When employee data is analyzed systematically, it becomes possible to identify the factors that most strongly drive engagement and effectiveness. Driver analyses typically show that a small number of factors explain a large share of the variation in well-being and performance.

In many organizations, 2–3 key factors can explain more than half of the variation in engagement. Once these drivers are known, initiatives can be prioritized much more precisely.

This means leadership does not need to focus on ten different improvement areas. Instead, they can concentrate on the few initiatives that actually move organizational performance.
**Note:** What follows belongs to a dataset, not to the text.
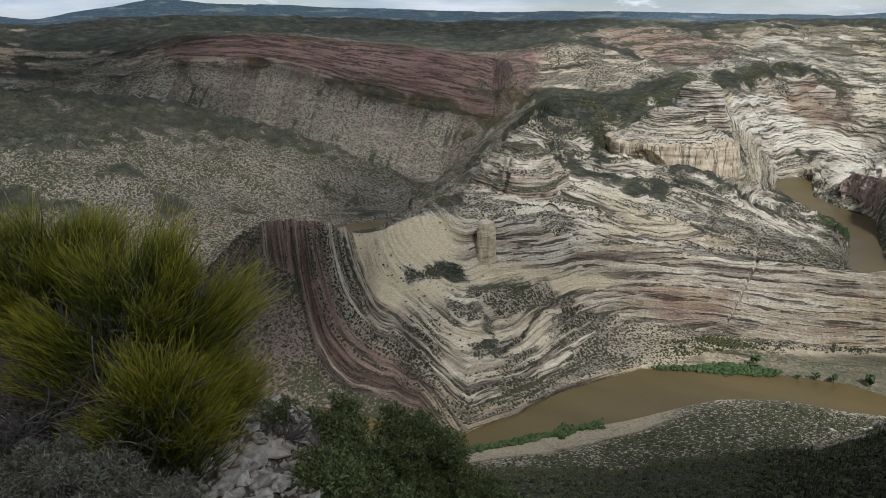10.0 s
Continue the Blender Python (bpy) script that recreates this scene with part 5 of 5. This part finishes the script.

Employee Insight Report as a strategic tool

At Enalyzer, we therefore use an Employee Insight Report, where analyses are consolidated into a strategic report that:

  • identifies the most important drivers of well-being and engagement
  • prioritizes initiatives with the greatest impact
  • distinguishes between local and organizational challenges
  • translates data into concrete management decisions
  • calculates financial impact and risk

The goal is not simply to show how the organization scores, but to answer three key questions:
What do the results mean?
Where should the organization act first?
What will have the greatest impact?

In this way, employee surveys become a tool for strategic insight and action—not just a temperature check.

Final remarks
Effectiveness is not created solely through technology, processes, and strategy. It is largely shaped by employees’ working conditions and engagement.

Research clearly shows that organizations with high engagement achieve:

  • higher productivity
  • lower absenteeism
  • lower turnover
  • better collaboration

Employee surveys are therefore not just an HR tool. When used correctly, they are one of the organization’s most important tools for understanding and improving its financial performance.